10. (Optional) By default, AVEVA Process Simulation uses its own data bank of pure components and pure component data. If you want to override the properties in the default data bank with those in a custom data bank, in the Pure Component Property Override Data Bank box, enter the name of the custom data bank that contains the property data that should be overridden.

    This custom data bank should contain only the components of interest and only data for the property values that you want to override.

11. (Optional) Select the Report Fluid Configuration Warnings and Thermodynamic Calculation Warnings checkbox to see warnings related to the fluid configuration and the thermodynamic calculations.

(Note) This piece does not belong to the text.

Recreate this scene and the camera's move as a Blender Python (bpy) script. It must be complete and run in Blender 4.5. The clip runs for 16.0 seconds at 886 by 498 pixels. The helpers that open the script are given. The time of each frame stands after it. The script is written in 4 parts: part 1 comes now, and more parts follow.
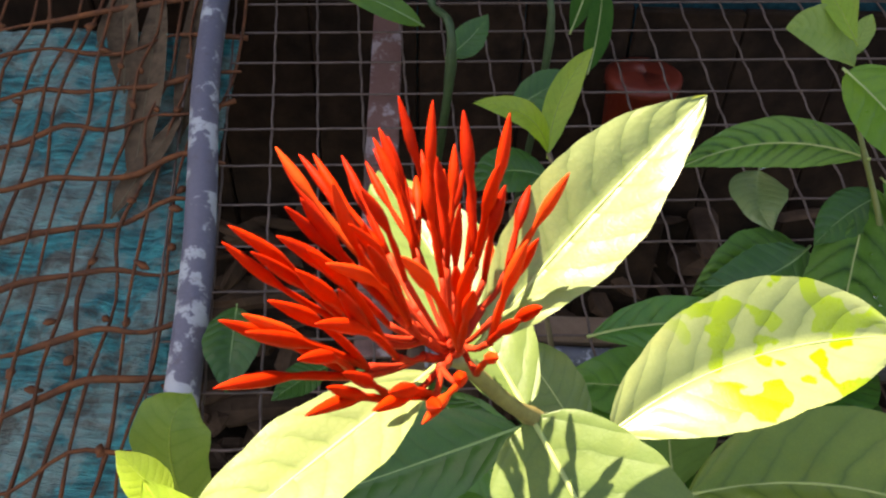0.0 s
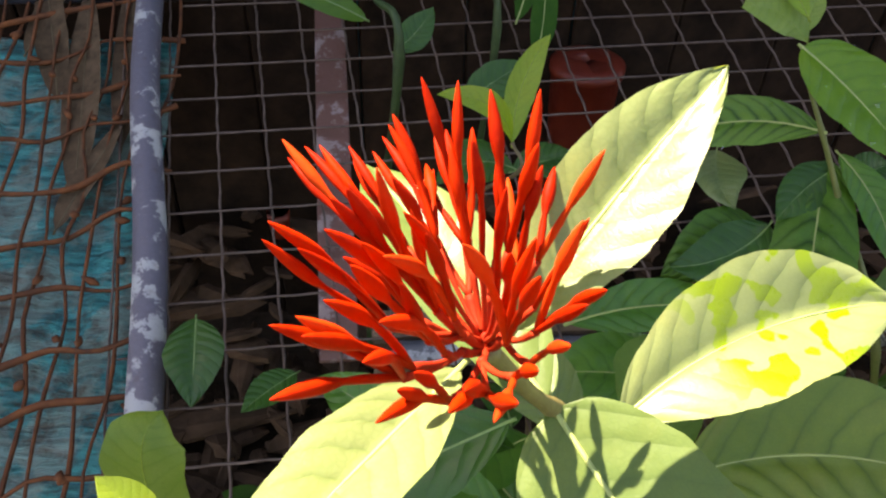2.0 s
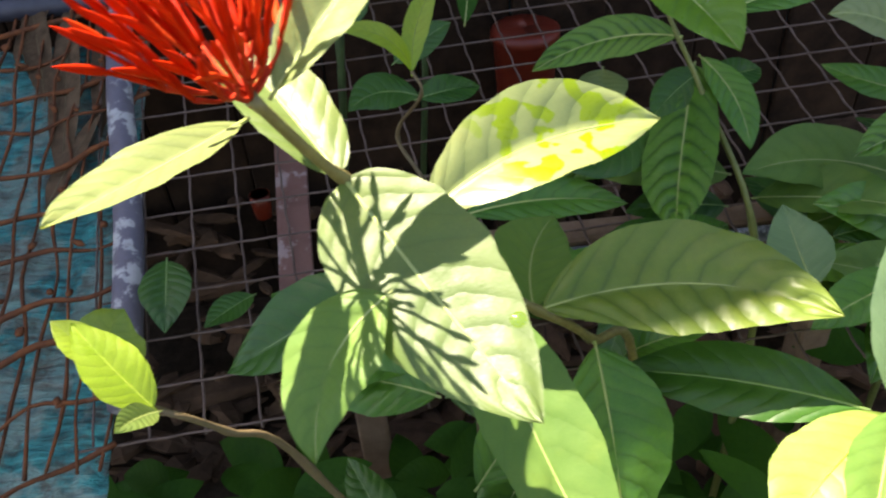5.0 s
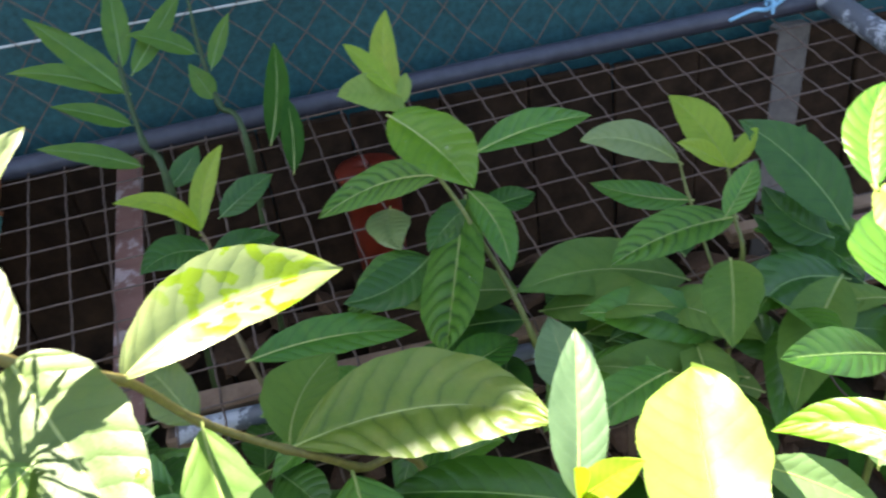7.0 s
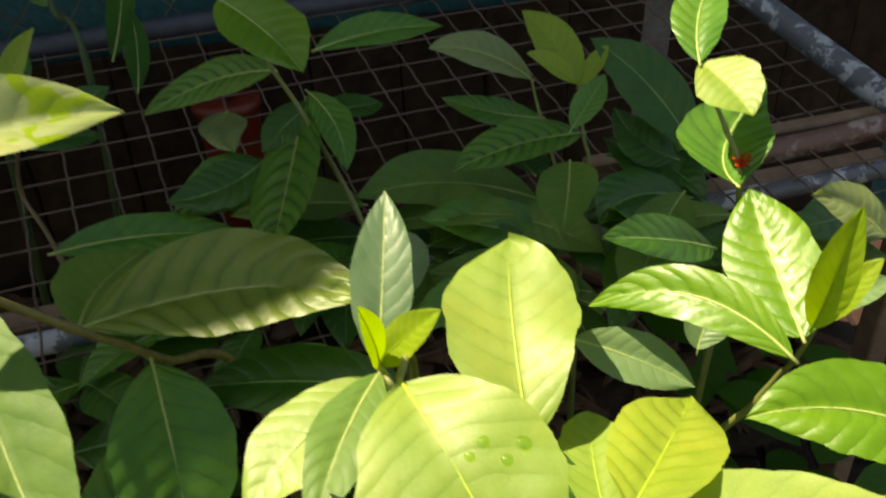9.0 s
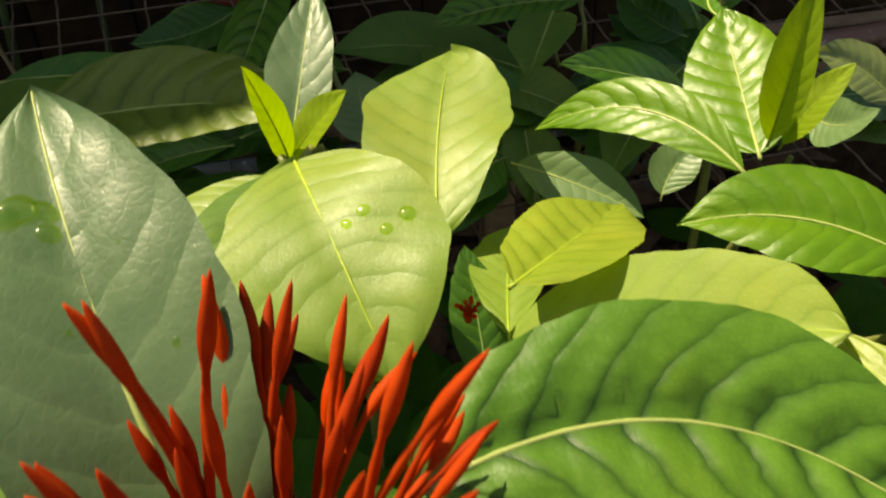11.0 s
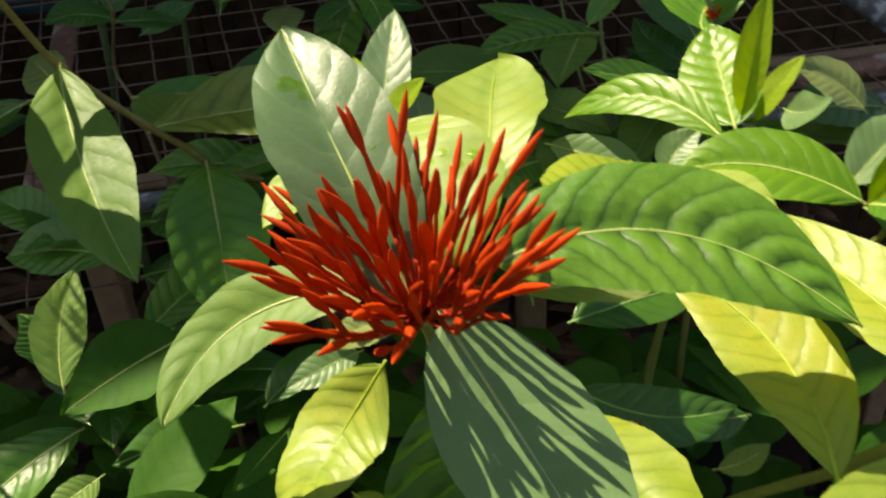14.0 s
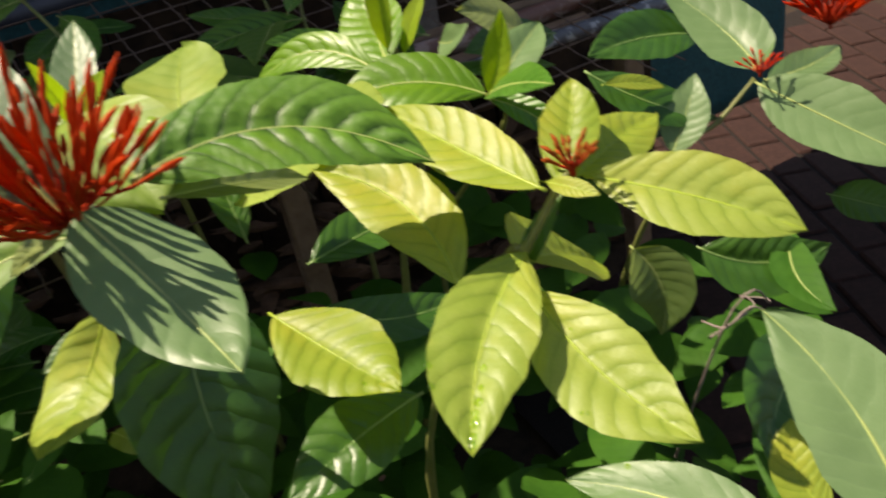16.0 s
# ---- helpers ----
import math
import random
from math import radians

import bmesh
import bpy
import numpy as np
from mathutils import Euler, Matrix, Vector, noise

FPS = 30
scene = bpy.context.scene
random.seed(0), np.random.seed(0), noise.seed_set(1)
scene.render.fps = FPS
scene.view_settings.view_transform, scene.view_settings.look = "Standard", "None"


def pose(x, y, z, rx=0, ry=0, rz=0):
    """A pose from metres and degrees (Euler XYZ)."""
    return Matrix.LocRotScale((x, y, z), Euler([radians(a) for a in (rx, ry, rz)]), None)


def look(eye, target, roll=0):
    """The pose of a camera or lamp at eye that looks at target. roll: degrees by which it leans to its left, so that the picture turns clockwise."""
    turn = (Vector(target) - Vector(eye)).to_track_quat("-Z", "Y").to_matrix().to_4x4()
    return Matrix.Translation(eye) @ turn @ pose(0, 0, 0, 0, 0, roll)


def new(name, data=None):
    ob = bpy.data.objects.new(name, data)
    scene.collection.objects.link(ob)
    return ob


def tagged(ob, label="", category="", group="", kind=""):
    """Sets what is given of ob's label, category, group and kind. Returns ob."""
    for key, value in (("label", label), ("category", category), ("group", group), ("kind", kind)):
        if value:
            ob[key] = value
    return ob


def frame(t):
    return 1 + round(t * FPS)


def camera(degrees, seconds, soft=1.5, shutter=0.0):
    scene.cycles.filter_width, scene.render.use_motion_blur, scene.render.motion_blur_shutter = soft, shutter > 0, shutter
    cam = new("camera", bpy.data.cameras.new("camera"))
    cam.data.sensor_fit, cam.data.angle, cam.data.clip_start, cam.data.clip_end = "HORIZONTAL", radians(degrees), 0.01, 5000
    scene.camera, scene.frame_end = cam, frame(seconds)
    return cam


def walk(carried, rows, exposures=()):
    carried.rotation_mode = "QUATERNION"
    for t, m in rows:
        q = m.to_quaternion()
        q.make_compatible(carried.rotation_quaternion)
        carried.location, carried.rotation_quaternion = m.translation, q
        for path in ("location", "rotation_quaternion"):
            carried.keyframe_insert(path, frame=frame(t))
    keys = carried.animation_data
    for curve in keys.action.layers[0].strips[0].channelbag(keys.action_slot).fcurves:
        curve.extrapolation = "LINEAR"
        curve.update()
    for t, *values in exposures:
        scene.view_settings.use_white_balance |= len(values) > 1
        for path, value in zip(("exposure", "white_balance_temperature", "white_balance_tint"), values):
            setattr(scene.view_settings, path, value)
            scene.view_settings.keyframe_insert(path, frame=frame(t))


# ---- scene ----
cam = camera(56.4, 16.0, soft=2.2, shutter=0.5)
PATH = [
    (0, (0.052, 0.035, 1.403), (0.033, 1.555, 0.104), 1.5),
    (0.5, (0.036, 0.04, 1.394), (0.082, 1.554, 0.087), 2.9),
    (1, (0.023, 0.05, 1.385), (0.138, 1.564, 0.084), 3.1),
    (1.5, (0.027, 0.05, 1.389), (0.159, 1.569, 0.095), 2.7),
    (2, (0.028, 0.043, 1.393), (0.16, 1.558, 0.094), 1.9),
    (2.5, (0.038, 0.031, 1.396), (0.178, 1.551, 0.104), 1.0),
    (3, (0.046, 0.008, 1.399), (0.188, 1.536, 0.116), 0.0),
    (3.2, (0.048, -0.003, 1.395), (0.193, 1.522, 0.11), -0.1),
    (5.3, (0.136, -0.107, 1.383), (0.209, 1.464, 0.146), -5.4),
    (5.5, (0.156, -0.101, 1.394), (0.266, 1.499, 0.199), -5.3),
    (6, (0.211, -0.125, 1.417), (0.382, 1.547, 0.331), -6.2),
    (6.5, (0.242, -0.151, 1.415), (0.389, 1.536, 0.351), -6.4),
    (7, (0.267, -0.161, 1.416), (0.476, 1.537, 0.379), -8.3),
    (7.5, (0.3, -0.163, 1.414), (0.622, 1.46, 0.29), -7.2),
    (8, (0.293, -0.186, 1.384), (0.656, 1.468, 0.321), -2.0),
    (8.5, (0.298, -0.197, 1.36), (0.673, 1.452, 0.292), -4.0),
    (9, (0.314, -0.187, 1.318), (0.752, 1.447, 0.251), -2.9),
    (9.5, (0.352, -0.175, 1.263), (0.746, 1.424, 0.129), -3.9),
    (9.7, (0.359, -0.173, 1.251), (0.734, 1.422, 0.104), -4.0),
    (11.8, (0.381, -0.263, 1.218), (0.623, 1.371, 0.089), -3.7),
    (12, (0.376, -0.271, 1.219), (0.604, 1.377, 0.11), -4.4),
    (12.5, (0.358, -0.293, 1.219), (0.581, 1.377, 0.14), -3.4),
    (13, (0.342, -0.326, 1.217), (0.575, 1.381, 0.202), -2.7),
    (13.5, (0.334, -0.351, 1.226), (0.562, 1.375, 0.241), -2.3),
    (14, (0.331, -0.37, 1.235), (0.58, 1.336, 0.222), -3.9),
    (14.5, (0.334, -0.412, 1.232), (0.725, 1.265, 0.215), -6.5),
    (15, (0.346, -0.454, 1.24), (0.839, 1.223, 0.267), -8.3),
    (15.5, (0.357, -0.484, 1.236), (0.901, 1.164, 0.241), -10.2),
    (16, (0.384, -0.503, 1.214), (1.009, 1.099, 0.194), -11.4),
]

EXPOSURES = [(0, 2.25, 8000, 19), (3.2, 2.25, 8000, 19), (5.3, 2.15, 7300, 17), (6.0, 2.35, 7000, 16), (6.9, 2.62, 7000, 12), (7.5, 2.1, 7200, 10), (8.2, 1.55, 8500, 8), (9.0, 1.1, 9200, 5), (9.7, 0.72, 9800, 3), (11.8, 0.65, 9200, 5), (14, 0.97, 8600, 6), (15, 0.85, 8300, 8), (16, 0.72, 7900, 14)]
walk(cam, [(t, look(eye, target, roll)) for t, eye, target, roll in PATH], EXPOSURES)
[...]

12. Add components to the Fluid Type and specify any required data.

    See Add a pure or petro component to a compositional Fluid Type for more information.

13. (Optional) Expand the Equilibrium Options section, and then configure the equilibrium options for your Fluid Type.

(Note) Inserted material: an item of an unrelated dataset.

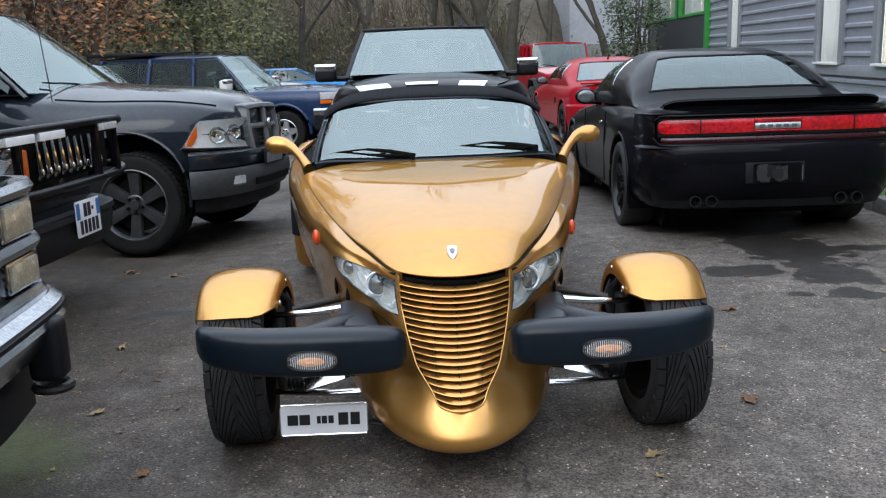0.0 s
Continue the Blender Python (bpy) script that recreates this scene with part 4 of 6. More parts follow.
# ---- the dark grey pickup with a cross-bar grille ----
def pickup_front(p, paint_mat, y=0.0, chrome=False):
    """Bumper, lamps and grille of a large pickup."""
    plan = both([(0, -1.10), (0.40, -1.085), (0.70, -1.025), (0.88, -0.94), (0.965, -0.85), (0.985, -0.80)])
    up = DULLCHROME if chrome else paint_mat
    low = DULLCHROME if chrome else GREYPLASTIC
    part("bumper_top", strip(plan, [(-0.10, 0.755), (0.0, 0.75), (0.03, 0.732), (0.037, 0.69), (0.026, 0.625), (-0.10, 0.615)]), up, p)
    bump = part("bumper", strip(plan, [(-0.10, 0.613), (0.03, 0.611), (0.045, 0.58), (0.037, 0.47), (0.0, 0.400), (-0.08, 0.395)]), low, p, "dusty grey bumper with scuffs")
    part("air_dam", strip(both([(0, -1.06), (0.40, -1.045), (0.68, -0.985), (0.86, -0.89), (0.93, -0.80)]), [(-0.06, 0.40), (0.0, 0.395), (-0.015, 0.30), (-0.05, 0.275), (-0.08, 0.275)]), BLACKPLASTIC, p)
    part("bumper_slot", strip(both([(0, -1.11), (0.25, -1.105), (0.42, -1.09)]), [(-0.02, 0.51), (0.050, 0.508), (0.048, 0.455), (-0.02, 0.45)], 20), DARK, p)
    for sg in (1, -1):
        path = [(sg * 0.60, -1.052), (sg * 0.69, -1.022), (sg * 0.77, -0.975)]
        path = path if sg > 0 else path[::-1]
        fog = part("fog_lamp", strip(path, [(0.0, 0.565), (0.05, 0.560), (0.05, 0.475), (0.0, 0.47)], 8), LAMPGREY, bump, "clear fog lamp")
        part("fog_reflector", strip([(q[0] * 0.985 + sg * 0.01, q[1]) for q in path], [(0.04, 0.553), (0.0525, 0.548), (0.0525, 0.488), (0.04, 0.484)], 8), LAMPFACET, fog)
        # wrap-round headlamp
        path = [(sg * 0.40, -1.075), (sg * 0.58, -1.04), (sg * 0.76, -0.965), (sg * 0.885, -0.862), (sg * 0.955, -0.735)]
        path = path if sg > 0 else path[::-1]
        P = cr([(*q, 0) for q in path], 24)
        rows, rows2, amber = [], [], []
        for i, q in enumerate(P):
            f = i / 23 if sg > 0 else 1 - i / 23
            d = P[min(i + 1, 23)] - P[max(i - 1, 0)]
            d = d / np.linalg.norm(d)
            nrm = np.array((d[1], -d[0], 0))
            top = 0.995 - 0.015 * f - 0.205 * max(0, f - 0.76) / 0.24
            bot = 0.755 + 0.028 * f
            deep = -0.060
            rows.append([tuple(q + nrm * o + np.array((0, 0, z))) for o, z in ((-0.012, bot), (deep * 0.7, bot * 0.75 + top * 0.25), (deep, (bot + top) / 2), (deep * 0.7, bot * 0.25 + top * 0.75), (-0.012, top))])
            rows2.append([tuple(q + nrm * o + np.array((0, 0, z))) for o, z in ((-0.05, bot), (0.004, bot), (0.010, (bot + top) / 2), (0.0, top), (-0.06, top))])
            if 0.74 < f < 0.97:
                low = max(bot + 0.015, top - 0.10)
                amber.append([tuple(q + nrm * o + np.array((0, 0, z))) for o, z in ((-0.008, low), (-0.001, (low + top) / 2), (-0.004, top - 0.012))])
        lamp = part("headlamp", one(sheet, rows), LAMPWISP, p, "clear wrap-round headlamp with an amber corner")
        lens = part("lamp_lens", one(sheet, rows2), CLEAR, lamp)
        lens.visible_shadow = False
        # reflector bowls
        for bx, by, bz, br, yaw in ((0.57, -1.005, 0.872, 0.085, 20), (0.735, -0.935, 0.868, 0.075, 36)):
            turn_ = pose(sg * bx, by, bz, 90, 0, sg * yaw)
            bowl = [[tuple(turn_ @ Vector((br * s * math.cos(a), br * 0.9 * s * math.sin(a), h))) for s, h in ((1.0, 0.012), (0.93, 0.014), (0.75, -0.004), (0.45, -0.016), (0.20, -0.018), (0.12, 0.006), (0.01, 0.010))] for a in np.linspace(0, math.tau, 20, endpoint=False)]
            part("lamp_reflector", one(sheet, bowl, closed_u=True), CHROME, lamp)
        part("amber_corner", one(sheet, amber), AMBER, lamp)
        part("lamp_edge", one(tube, [r[1] for r in rows2], 0.008, 6), BLACKPLASTIC, lamp)
    # grille: rounded surround with a cross
    def gy(x, z):
        return -1.10 + 0.10 * (z - 0.72) + 0.22 * x * x
    out = [(-0.37, 0.72), (-0.40, 0.89), (-0.385, 1.05), (-0.32, 1.10), (0.32, 1.10), (0.385, 1.05), (0.40, 0.89), (0.37, 0.72), (0.31, 0.675), (-0.31, 0.675)]
    oz = cr([(x, z, 0) for x, z in out], 64, closed=True)
    rows = []
    for x, z, _ in oz:
        xi, zi = x * 0.85, 0.89 + (z - 0.89) * 0.80
        rows.append([(x, gy(x, z) + 0.06, z), (x, gy(x, z) - 0.005, z), (x * 0.97, gy(x, z) - 0.03, 0.915 + (z - 0.915) * 0.95), (xi * 1.04, gy(xi, zi) - 0.03, 0.915 + (zi - 0.915) * 1.05), (xi, gy(xi, zi) - 0.01, zi), (xi, gy(xi, zi) + 0.06, zi)])
    g = part("grille", one(sheet, [[(q * 0.36, gy(q * 0.36, z) + 0.045, z) for q in np.linspace(-1, 1, 9)] for z in np.linspace(0.75, 1.07, 6)]), DARK, p, "cross-bar grille with a grey surround")
    gm_ = BLACKPLASTIC if chrome else GRILLEGREY
    part("grille_surround", one(sheet, rows, closed_u=True), gm_, g)
    part("grille_bar", one(tube, [(x, gy(x, 0.915) + 0.002, 0.915) for x in np.linspace(-0.34, 0.34, 9)], 0.021, 8, flat=1.1), gm_, g)
    part("grille_bar", one(tube, [(0, gy(0, z) - 0.002, z) for z in np.linspace(0.74, 1.08, 6)], 0.026, 8), gm_, g)
    if not chrome:
        part("grille_badge", one(blob, (0.045, 0.02, 0.045), Matrix.Translation((0, gy(0, 0.915) - 0.04, 0.93)), 12), CHROME, g)
    bm = bmesh.new()
    for i in range(17):
        x = -0.32 + 0.64 * i / 16
        tube(bm, [(x, gy(x, 0.78) + 0.035, 0.78), (x, gy(x, 1.05) + 0.035, 1.05)], 0.004, 4)
    for i in range(9):
        z = 0.78 + 0.27 * i / 8
        tube(bm, [(x, gy(x, z) + 0.035, z) for x in (-0.33, 0, 0.33)], 0.004, 4)
    part("grille_mesh", bm, GREYPLASTIC, g)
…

    See the following sections for more information:

    • Configure the equilibrium options for a Fluid Type that uses an equation of state

    • Configure the equilibrium options for a Fluid Type that uses the NRTL, UNIQUAC, or Wilson method

    • Configure the equilibrium options for a Fluid Type that uses the Electrolyte NRTL method

    • Configure the equilibrium options for a Fluid Type that uses the Dortmund UNIFAC method

14. (Optional) Expand the Property Options section, and then configure the equilibrium options for your Fluid Type.

    See the following sections for more information:

    • Configure the property options for a Fluid Type that uses an equation of state

    • Configure the property options for a Fluid Type that uses a LACT method

15. (Optional) Expand the Transport Mixing Rules section, and then select the desired mixing rule for the following transport properties:

    • Vapor thermal conductivity

    • Liquid thermal conductivity

    • Liquid surface tension

    • Vapor viscosity

    • Liquid viscosity

      See Change the mixing rules for transport property calculations for more information.

16. (Optional) Expand the Method Data section, and then update the thermodynamic data.

    Any changes to the data in this section will override the thermodynamic data from the data banks in the Binary Interaction Banks area. See Overrides for thermodynamic method data for more information.

17. (Optional) Expand the Starting Values section, and then enter the Initial value, Minimum value, and Maximum value for the Pressure and Temperature.